═══ Listing

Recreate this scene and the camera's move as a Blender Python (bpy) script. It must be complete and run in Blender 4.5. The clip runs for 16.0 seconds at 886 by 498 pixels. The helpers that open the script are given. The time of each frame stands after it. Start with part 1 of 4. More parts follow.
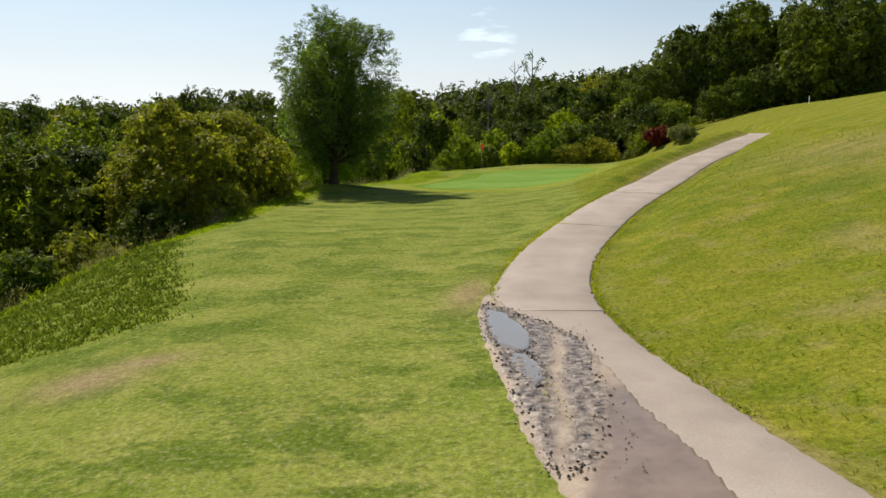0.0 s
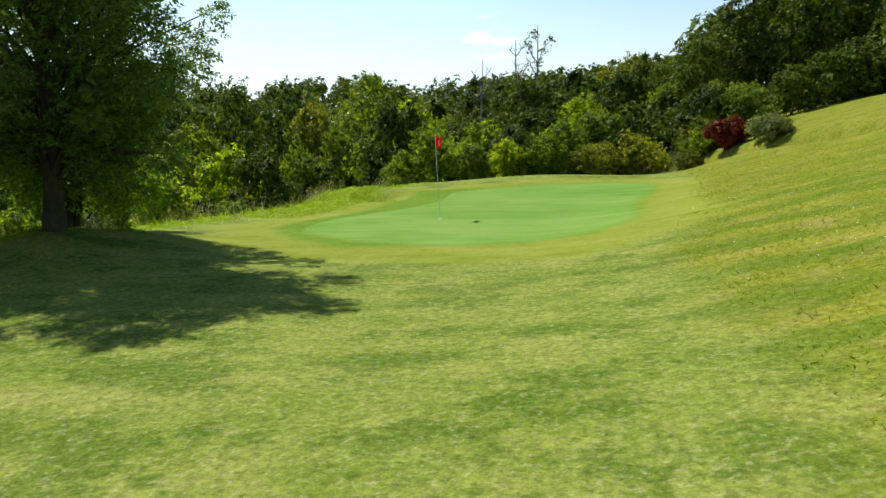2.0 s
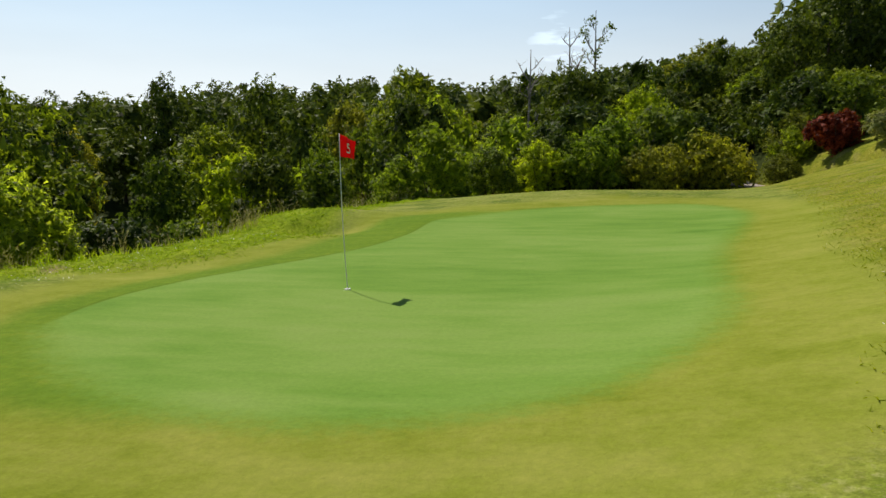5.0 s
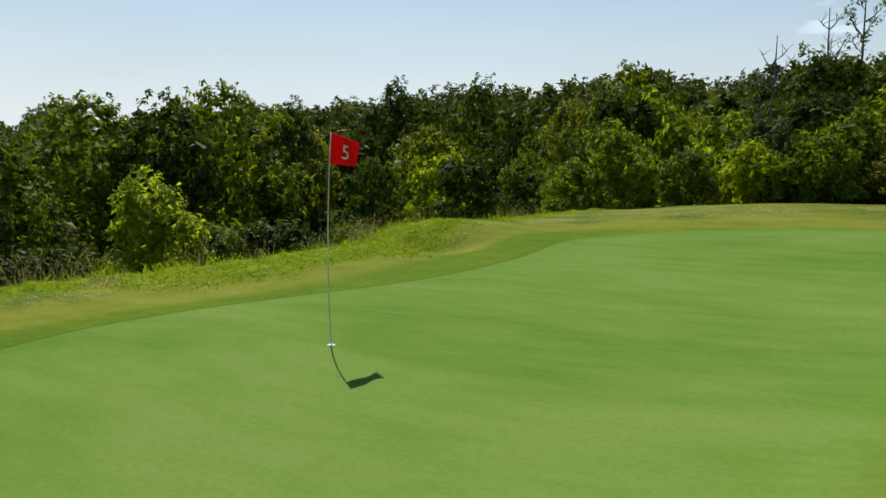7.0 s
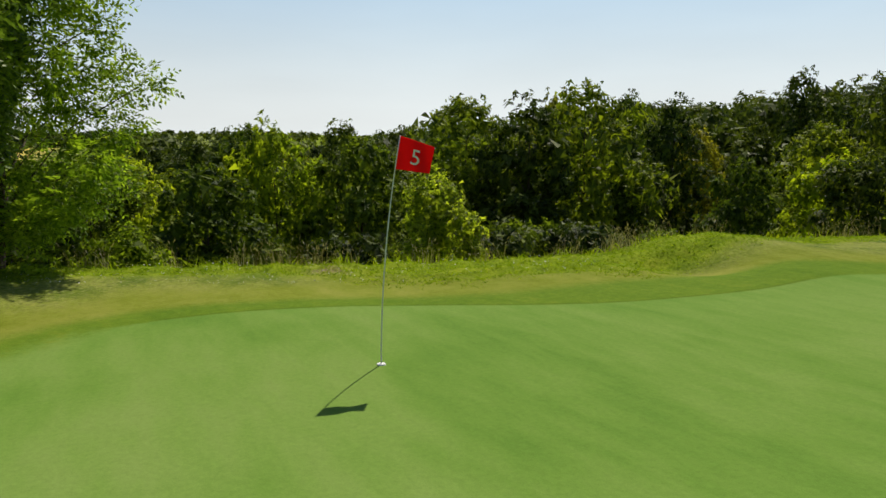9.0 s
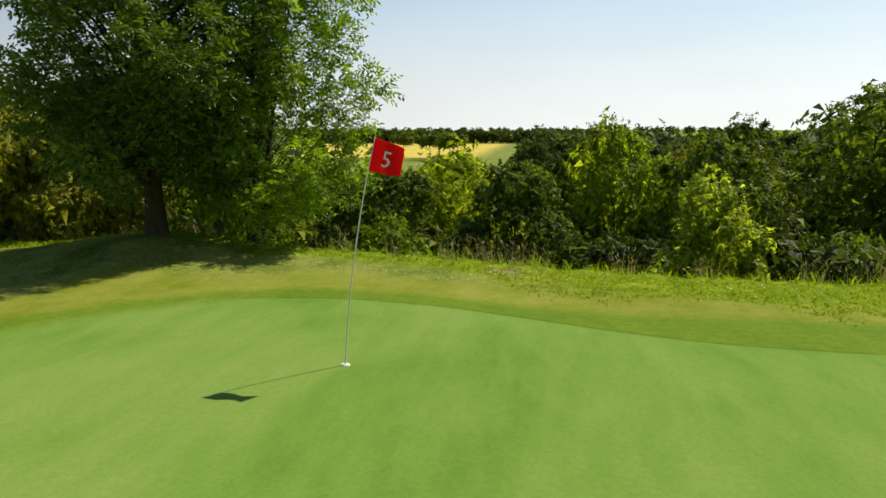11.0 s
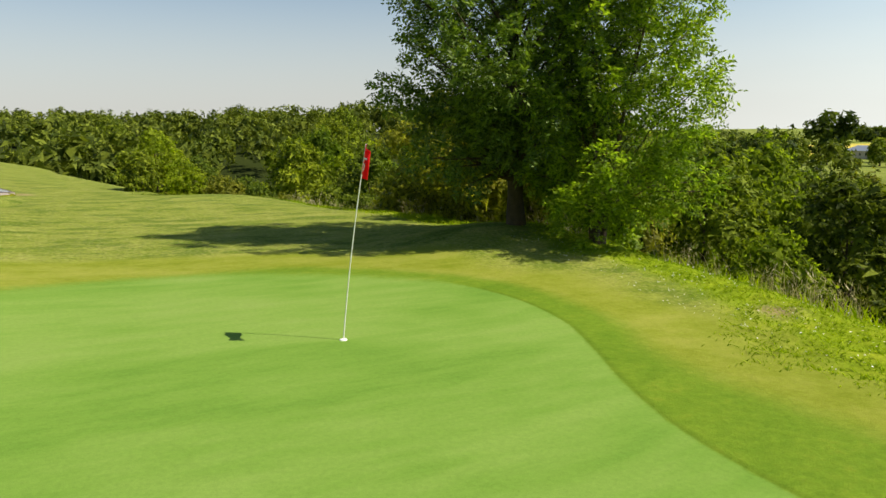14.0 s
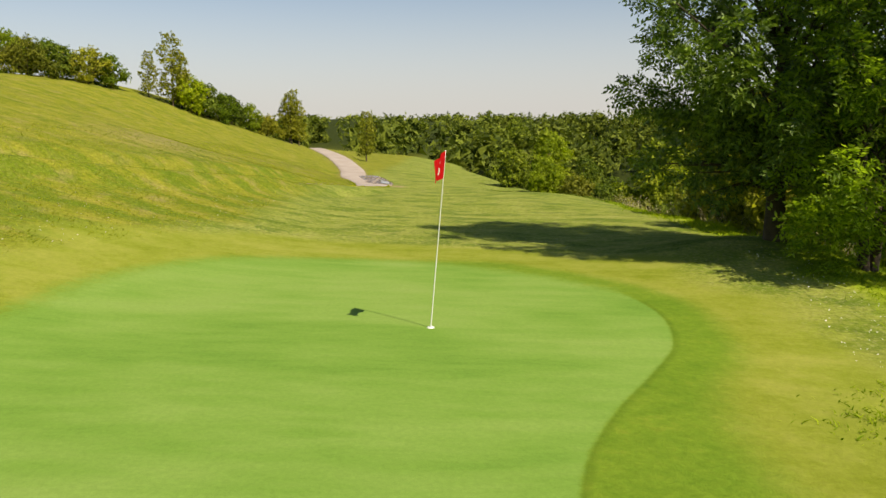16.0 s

══════
═══ Listing

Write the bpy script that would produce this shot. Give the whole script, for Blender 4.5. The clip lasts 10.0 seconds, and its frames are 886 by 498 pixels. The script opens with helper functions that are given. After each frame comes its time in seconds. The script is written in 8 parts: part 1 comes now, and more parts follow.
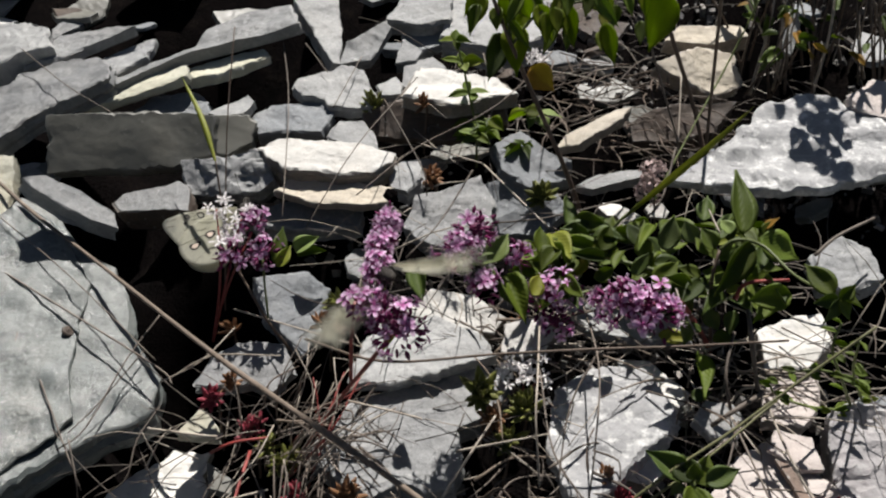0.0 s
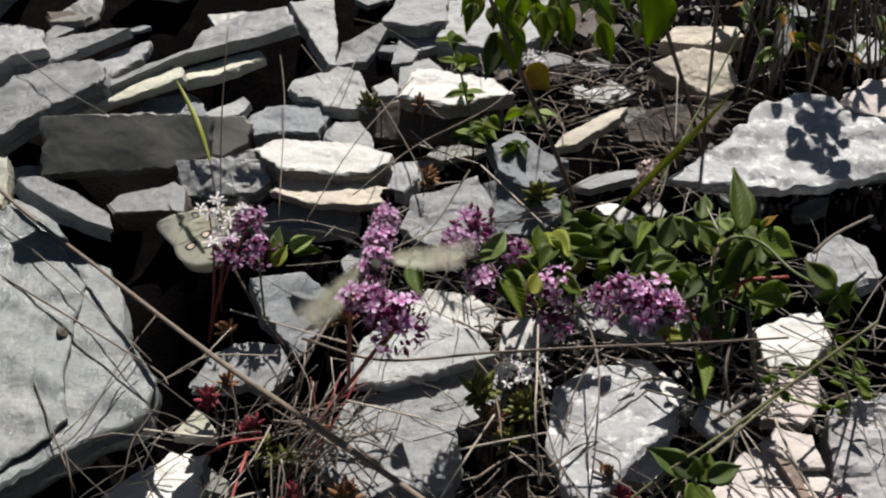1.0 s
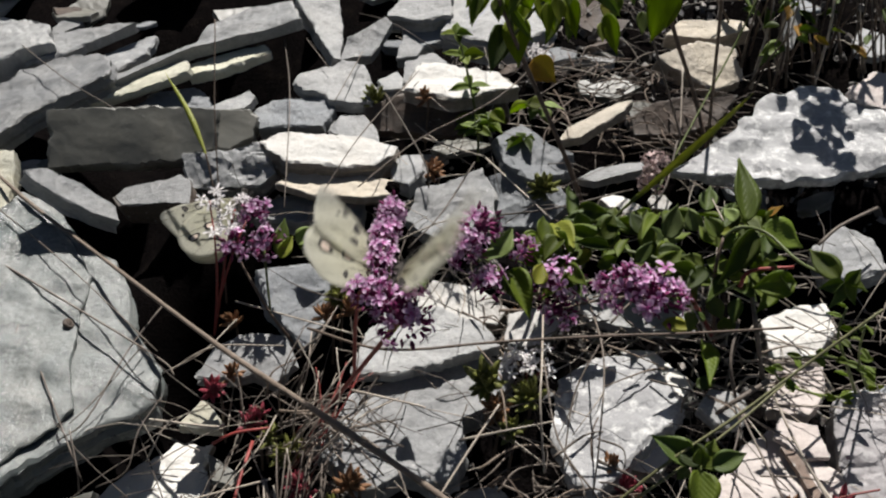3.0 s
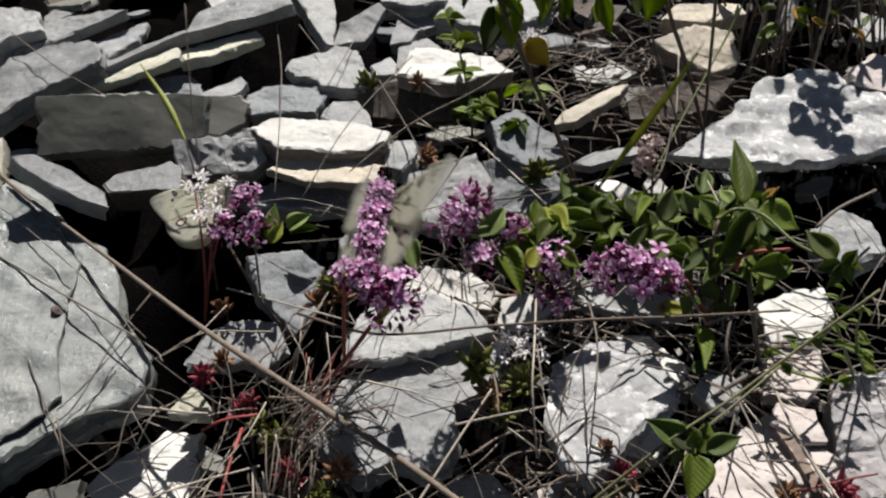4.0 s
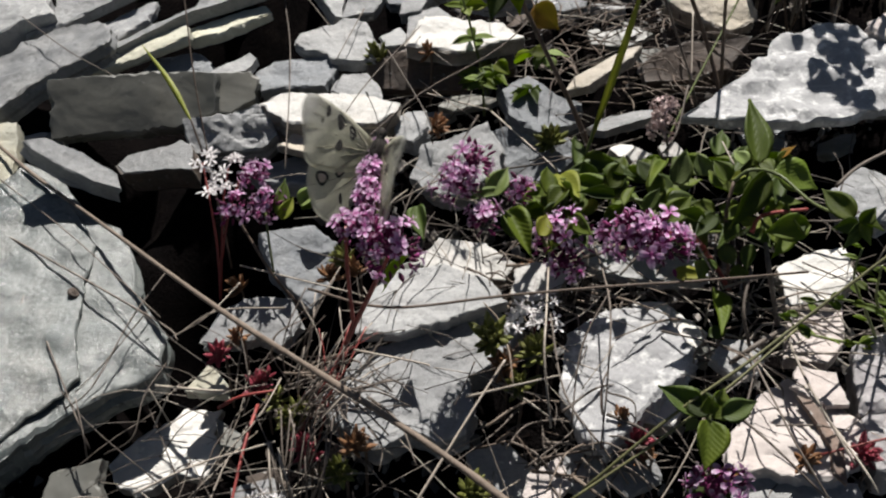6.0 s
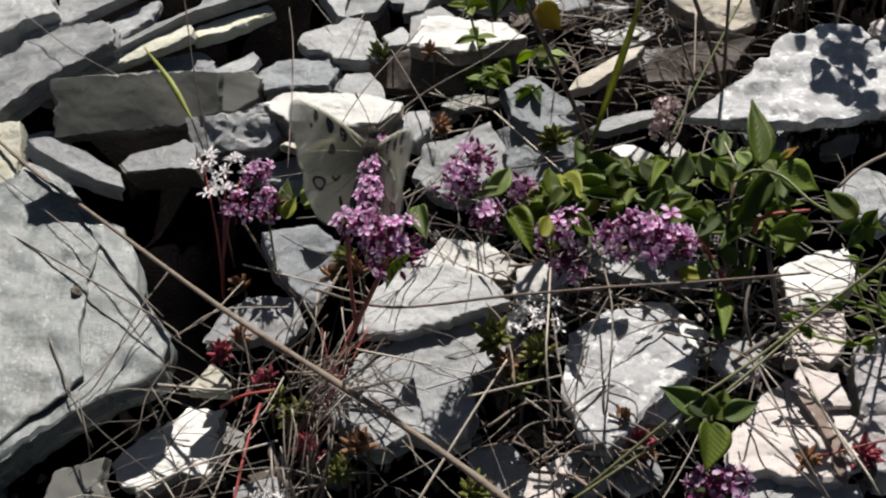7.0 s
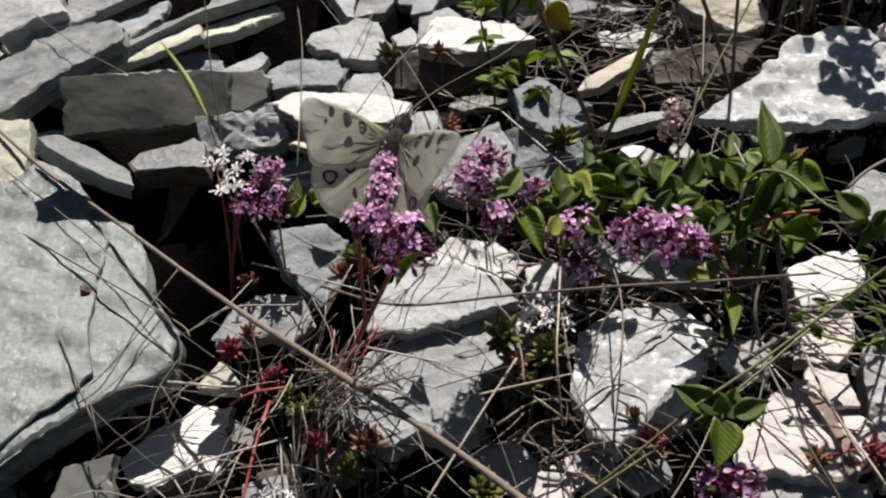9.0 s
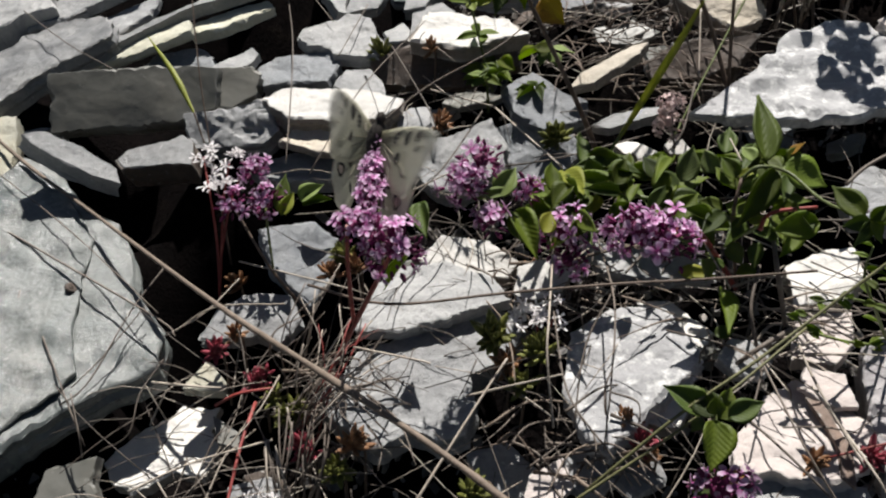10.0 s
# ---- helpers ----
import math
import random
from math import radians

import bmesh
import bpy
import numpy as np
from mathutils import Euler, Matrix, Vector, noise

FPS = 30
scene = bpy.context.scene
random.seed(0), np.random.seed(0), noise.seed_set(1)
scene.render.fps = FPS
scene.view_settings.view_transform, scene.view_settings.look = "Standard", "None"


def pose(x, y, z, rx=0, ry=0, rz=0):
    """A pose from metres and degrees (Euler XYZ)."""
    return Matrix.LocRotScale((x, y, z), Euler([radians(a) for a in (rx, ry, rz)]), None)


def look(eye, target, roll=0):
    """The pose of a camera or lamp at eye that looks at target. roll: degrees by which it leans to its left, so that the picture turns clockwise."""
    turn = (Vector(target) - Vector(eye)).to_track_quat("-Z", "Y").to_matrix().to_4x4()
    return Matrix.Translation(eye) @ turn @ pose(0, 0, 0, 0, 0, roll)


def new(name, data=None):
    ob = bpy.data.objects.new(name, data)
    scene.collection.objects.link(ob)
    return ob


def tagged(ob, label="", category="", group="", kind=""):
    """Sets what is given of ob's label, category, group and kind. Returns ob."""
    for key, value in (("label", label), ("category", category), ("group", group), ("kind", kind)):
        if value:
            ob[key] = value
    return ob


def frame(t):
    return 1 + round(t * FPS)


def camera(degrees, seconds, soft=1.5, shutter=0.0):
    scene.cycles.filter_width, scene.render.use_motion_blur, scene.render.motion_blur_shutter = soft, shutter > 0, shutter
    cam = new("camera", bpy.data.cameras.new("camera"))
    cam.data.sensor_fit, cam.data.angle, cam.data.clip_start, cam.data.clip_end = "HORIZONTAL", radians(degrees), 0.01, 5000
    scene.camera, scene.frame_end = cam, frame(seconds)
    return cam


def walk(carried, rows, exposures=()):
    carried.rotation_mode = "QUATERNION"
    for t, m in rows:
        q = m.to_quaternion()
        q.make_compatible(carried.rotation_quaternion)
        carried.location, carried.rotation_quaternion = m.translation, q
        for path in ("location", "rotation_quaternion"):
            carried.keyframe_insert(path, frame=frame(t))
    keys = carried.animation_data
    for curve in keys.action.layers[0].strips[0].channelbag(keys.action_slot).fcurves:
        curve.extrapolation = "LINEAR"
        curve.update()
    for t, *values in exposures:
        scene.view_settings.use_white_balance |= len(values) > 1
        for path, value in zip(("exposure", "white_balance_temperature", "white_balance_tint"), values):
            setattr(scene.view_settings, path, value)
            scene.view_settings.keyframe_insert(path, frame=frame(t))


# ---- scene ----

══════

→ **Goal**: Everything from the line that contains "setattr(scene.view_settings, path, value)" to the line that contains "# ---- scene" must be transcribed exactly, both end lines included.

→ **Response to this exercise**:
            setattr(scene.view_settings, path, value)
            scene.view_settings.keyframe_insert(path, frame=frame(t))


# ---- scene ----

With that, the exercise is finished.